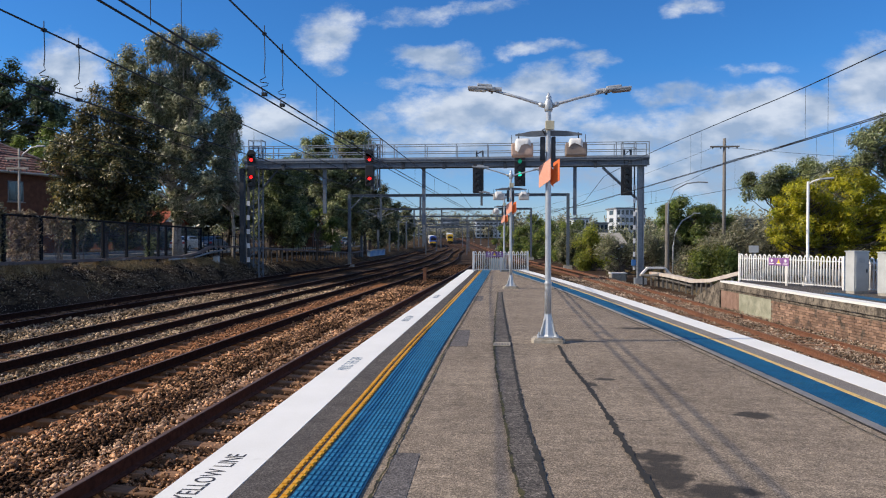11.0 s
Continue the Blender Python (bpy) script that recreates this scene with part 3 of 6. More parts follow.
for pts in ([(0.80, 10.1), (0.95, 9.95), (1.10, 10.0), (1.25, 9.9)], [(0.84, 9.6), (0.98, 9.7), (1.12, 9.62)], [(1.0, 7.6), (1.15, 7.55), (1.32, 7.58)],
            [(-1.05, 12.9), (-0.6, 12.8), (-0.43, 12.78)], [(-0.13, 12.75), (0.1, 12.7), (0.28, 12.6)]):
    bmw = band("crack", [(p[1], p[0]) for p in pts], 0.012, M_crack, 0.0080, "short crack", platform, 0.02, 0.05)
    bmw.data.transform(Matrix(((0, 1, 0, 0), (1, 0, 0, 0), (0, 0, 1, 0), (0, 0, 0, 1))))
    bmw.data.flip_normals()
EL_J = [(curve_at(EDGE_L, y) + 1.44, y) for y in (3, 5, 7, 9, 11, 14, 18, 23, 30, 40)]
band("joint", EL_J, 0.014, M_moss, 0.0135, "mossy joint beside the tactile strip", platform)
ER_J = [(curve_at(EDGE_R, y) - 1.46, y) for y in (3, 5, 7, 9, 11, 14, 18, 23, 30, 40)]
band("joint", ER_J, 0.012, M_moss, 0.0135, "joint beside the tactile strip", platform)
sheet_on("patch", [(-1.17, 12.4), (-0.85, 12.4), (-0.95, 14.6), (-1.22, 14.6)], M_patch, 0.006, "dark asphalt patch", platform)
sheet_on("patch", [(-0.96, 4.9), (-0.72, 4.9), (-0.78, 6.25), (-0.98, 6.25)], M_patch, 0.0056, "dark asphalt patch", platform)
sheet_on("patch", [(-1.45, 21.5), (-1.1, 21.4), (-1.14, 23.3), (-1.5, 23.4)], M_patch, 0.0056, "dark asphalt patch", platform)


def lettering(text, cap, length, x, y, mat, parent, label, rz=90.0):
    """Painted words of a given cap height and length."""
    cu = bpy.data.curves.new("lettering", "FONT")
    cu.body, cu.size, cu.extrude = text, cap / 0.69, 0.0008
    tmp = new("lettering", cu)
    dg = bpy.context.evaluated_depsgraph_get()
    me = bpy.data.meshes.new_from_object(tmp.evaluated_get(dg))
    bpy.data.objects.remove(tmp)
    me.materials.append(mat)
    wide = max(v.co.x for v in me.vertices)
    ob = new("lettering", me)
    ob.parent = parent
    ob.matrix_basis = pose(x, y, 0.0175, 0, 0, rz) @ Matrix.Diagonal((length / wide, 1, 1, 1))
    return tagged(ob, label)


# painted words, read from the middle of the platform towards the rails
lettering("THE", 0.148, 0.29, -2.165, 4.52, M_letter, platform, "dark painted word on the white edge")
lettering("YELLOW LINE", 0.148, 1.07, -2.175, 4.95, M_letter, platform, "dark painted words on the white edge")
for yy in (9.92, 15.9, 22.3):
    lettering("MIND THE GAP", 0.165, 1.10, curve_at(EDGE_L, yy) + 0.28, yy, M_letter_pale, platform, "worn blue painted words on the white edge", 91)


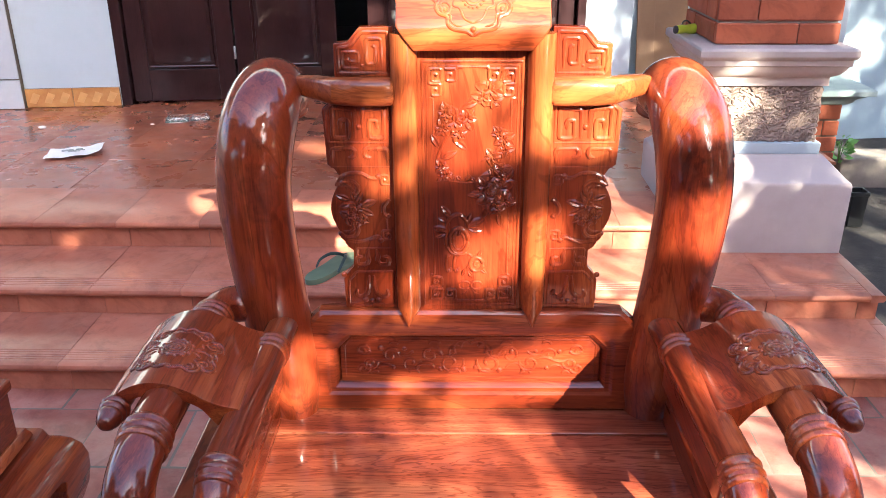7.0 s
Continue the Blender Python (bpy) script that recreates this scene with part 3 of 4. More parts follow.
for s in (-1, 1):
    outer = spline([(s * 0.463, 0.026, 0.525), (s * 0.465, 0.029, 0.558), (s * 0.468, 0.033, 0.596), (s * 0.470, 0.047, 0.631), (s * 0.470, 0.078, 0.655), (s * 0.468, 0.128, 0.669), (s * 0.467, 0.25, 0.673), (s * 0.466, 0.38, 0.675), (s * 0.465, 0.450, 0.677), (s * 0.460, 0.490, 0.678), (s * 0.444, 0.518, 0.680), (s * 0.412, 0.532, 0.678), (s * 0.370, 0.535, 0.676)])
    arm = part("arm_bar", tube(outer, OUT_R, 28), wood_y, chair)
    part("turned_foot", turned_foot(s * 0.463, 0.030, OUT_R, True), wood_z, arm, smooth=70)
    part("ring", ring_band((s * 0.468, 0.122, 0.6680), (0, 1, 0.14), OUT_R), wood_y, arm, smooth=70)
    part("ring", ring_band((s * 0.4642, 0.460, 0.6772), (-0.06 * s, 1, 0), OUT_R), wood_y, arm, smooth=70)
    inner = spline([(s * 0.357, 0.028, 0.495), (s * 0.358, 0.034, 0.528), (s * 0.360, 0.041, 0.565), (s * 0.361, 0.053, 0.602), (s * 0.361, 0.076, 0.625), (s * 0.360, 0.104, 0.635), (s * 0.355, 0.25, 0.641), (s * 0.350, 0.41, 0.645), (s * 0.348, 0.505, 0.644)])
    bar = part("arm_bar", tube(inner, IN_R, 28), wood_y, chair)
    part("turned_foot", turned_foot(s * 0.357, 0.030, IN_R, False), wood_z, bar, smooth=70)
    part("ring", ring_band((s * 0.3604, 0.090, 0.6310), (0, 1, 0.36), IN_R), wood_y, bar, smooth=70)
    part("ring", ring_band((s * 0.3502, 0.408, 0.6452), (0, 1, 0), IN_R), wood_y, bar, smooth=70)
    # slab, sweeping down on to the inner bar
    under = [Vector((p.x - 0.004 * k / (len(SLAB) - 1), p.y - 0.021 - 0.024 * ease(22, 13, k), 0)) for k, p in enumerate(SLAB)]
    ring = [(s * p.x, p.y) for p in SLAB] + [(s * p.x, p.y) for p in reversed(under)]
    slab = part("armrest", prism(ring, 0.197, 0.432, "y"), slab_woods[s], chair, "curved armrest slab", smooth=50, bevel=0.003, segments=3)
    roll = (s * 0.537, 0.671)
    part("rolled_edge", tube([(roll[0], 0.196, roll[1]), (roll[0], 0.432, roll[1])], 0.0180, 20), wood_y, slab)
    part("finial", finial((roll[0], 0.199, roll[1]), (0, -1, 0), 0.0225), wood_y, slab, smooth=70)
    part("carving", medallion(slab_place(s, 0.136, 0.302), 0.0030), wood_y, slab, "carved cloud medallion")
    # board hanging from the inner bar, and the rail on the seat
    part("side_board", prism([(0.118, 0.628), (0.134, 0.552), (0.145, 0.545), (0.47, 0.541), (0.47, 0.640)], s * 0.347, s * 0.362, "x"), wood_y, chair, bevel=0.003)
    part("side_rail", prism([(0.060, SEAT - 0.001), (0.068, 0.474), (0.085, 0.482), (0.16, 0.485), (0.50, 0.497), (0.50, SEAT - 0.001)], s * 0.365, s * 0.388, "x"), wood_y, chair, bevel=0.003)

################

## STATED GOAL:
Set down every record once more, word for word, without pictures.

## FULL RESPONSE:
11.0 s
Continue the Blender Python (bpy) script that recreates this scene with part 3 of 6. More parts follow.
for pts in ([(0.80, 10.1), (0.95, 9.95), (1.10, 10.0), (1.25, 9.9)], [(0.84, 9.6), (0.98, 9.7), (1.12, 9.62)], [(1.0, 7.6), (1.15, 7.55), (1.32, 7.58)],
            [(-1.05, 12.9), (-0.6, 12.8), (-0.43, 12.78)], [(-0.13, 12.75), (0.1, 12.7), (0.28, 12.6)]):
    bmw = band("crack", [(p[1], p[0]) for p in pts], 0.012, M_crack, 0.0080, "short crack", platform, 0.02, 0.05)
    bmw.data.transform(Matrix(((0, 1, 0, 0), (1, 0, 0, 0), (0, 0, 1, 0), (0, 0, 0, 1))))
    bmw.data.flip_normals()
EL_J = [(curve_at(EDGE_L, y) + 1.44, y) for y in (3, 5, 7, 9, 11, 14, 18, 23, 30, 40)]
band("joint", EL_J, 0.014, M_moss, 0.0135, "mossy joint beside the tactile strip", platform)
ER_J = [(curve_at(EDGE_R, y) - 1.46, y) for y in (3, 5, 7, 9, 11, 14, 18, 23, 30, 40)]
band("joint", ER_J, 0.012, M_moss, 0.0135, "joint beside the tactile strip", platform)
sheet_on("patch", [(-1.17, 12.4), (-0.85, 12.4), (-0.95, 14.6), (-1.22, 14.6)], M_patch, 0.006, "dark asphalt patch", platform)
sheet_on("patch", [(-0.96, 4.9), (-0.72, 4.9), (-0.78, 6.25), (-0.98, 6.25)], M_patch, 0.0056, "dark asphalt patch", platform)
sheet_on("patch", [(-1.45, 21.5), (-1.1, 21.4), (-1.14, 23.3), (-1.5, 23.4)], M_patch, 0.0056, "dark asphalt patch", platform)


def lettering(text, cap, length, x, y, mat, parent, label, rz=90.0):
    """Painted words of a given cap height and length."""
    cu = bpy.data.curves.new("lettering", "FONT")
    cu.body, cu.size, cu.extrude = text, cap / 0.69, 0.0008
    tmp = new("lettering", cu)
    dg = bpy.context.evaluated_depsgraph_get()
    me = bpy.data.meshes.new_from_object(tmp.evaluated_get(dg))
    bpy.data.objects.remove(tmp)
    me.materials.append(mat)
    wide = max(v.co.x for v in me.vertices)
    ob = new("lettering", me)
    ob.parent = parent
    ob.matrix_basis = pose(x, y, 0.0175, 0, 0, rz) @ Matrix.Diagonal((length / wide, 1, 1, 1))
    return tagged(ob, label)


# painted words, read from the middle of the platform towards the rails
lettering("THE", 0.148, 0.29, -2.165, 4.52, M_letter, platform, "dark painted word on the white edge")
lettering("YELLOW LINE", 0.148, 1.07, -2.175, 4.95, M_letter, platform, "dark painted words on the white edge")
for yy in (9.92, 15.9, 22.3):
    lettering("MIND THE GAP", 0.165, 1.10, curve_at(EDGE_L, yy) + 0.28, yy, M_letter_pale, platform, "worn blue painted words on the white edge", 91)


7.0 s
Continue the Blender Python (bpy) script that recreates this scene with part 3 of 4. More parts follow.
for s in (-1, 1):
    outer = spline([(s * 0.463, 0.026, 0.525), (s * 0.465, 0.029, 0.558), (s * 0.468, 0.033, 0.596), (s * 0.470, 0.047, 0.631), (s * 0.470, 0.078, 0.655), (s * 0.468, 0.128, 0.669), (s * 0.467, 0.25, 0.673), (s * 0.466, 0.38, 0.675), (s * 0.465, 0.450, 0.677), (s * 0.460, 0.490, 0.678), (s * 0.444, 0.518, 0.680), (s * 0.412, 0.532, 0.678), (s * 0.370, 0.535, 0.676)])
    arm = part("arm_bar", tube(outer, OUT_R, 28), wood_y, chair)
    part("turned_foot", turned_foot(s * 0.463, 0.030, OUT_R, True), wood_z, arm, smooth=70)
    part("ring", ring_band((s * 0.468, 0.122, 0.6680), (0, 1, 0.14), OUT_R), wood_y, arm, smooth=70)
    part("ring", ring_band((s * 0.4642, 0.460, 0.6772), (-0.06 * s, 1, 0), OUT_R), wood_y, arm, smooth=70)
    inner = spline([(s * 0.357, 0.028, 0.495), (s * 0.358, 0.034, 0.528), (s * 0.360, 0.041, 0.565), (s * 0.361, 0.053, 0.602), (s * 0.361, 0.076, 0.625), (s * 0.360, 0.104, 0.635), (s * 0.355, 0.25, 0.641), (s * 0.350, 0.41, 0.645), (s * 0.348, 0.505, 0.644)])
    bar = part("arm_bar", tube(inner, IN_R, 28), wood_y, chair)
    part("turned_foot", turned_foot(s * 0.357, 0.030, IN_R, False), wood_z, bar, smooth=70)
    part("ring", ring_band((s * 0.3604, 0.090, 0.6310), (0, 1, 0.36), IN_R), wood_y, bar, smooth=70)
    part("ring", ring_band((s * 0.3502, 0.408, 0.6452), (0, 1, 0), IN_R), wood_y, bar, smooth=70)
    # slab, sweeping down on to the inner bar
    under = [Vector((p.x - 0.004 * k / (len(SLAB) - 1), p.y - 0.021 - 0.024 * ease(22, 13, k), 0)) for k, p in enumerate(SLAB)]
    ring = [(s * p.x, p.y) for p in SLAB] + [(s * p.x, p.y) for p in reversed(under)]
    slab = part("armrest", prism(ring, 0.197, 0.432, "y"), slab_woods[s], chair, "curved armrest slab", smooth=50, bevel=0.003, segments=3)
    roll = (s * 0.537, 0.671)
    part("rolled_edge", tube([(roll[0], 0.196, roll[1]), (roll[0], 0.432, roll[1])], 0.0180, 20), wood_y, slab)
    part("finial", finial((roll[0], 0.199, roll[1]), (0, -1, 0), 0.0225), wood_y, slab, smooth=70)
    part("carving", medallion(slab_place(s, 0.136, 0.302), 0.0030), wood_y, slab, "carved cloud medallion")
    # board hanging from the inner bar, and the rail on the seat
    part("side_board", prism([(0.118, 0.628), (0.134, 0.552), (0.145, 0.545), (0.47, 0.541), (0.47, 0.640)], s * 0.347, s * 0.362, "x"), wood_y, chair, bevel=0.003)
    part("side_rail", prism([(0.060, SEAT - 0.001), (0.068, 0.474), (0.085, 0.482), (0.16, 0.485), (0.50, 0.497), (0.50, SEAT - 0.001)], s * 0.365, s * 0.388, "x"), wood_y, chair, bevel=0.003)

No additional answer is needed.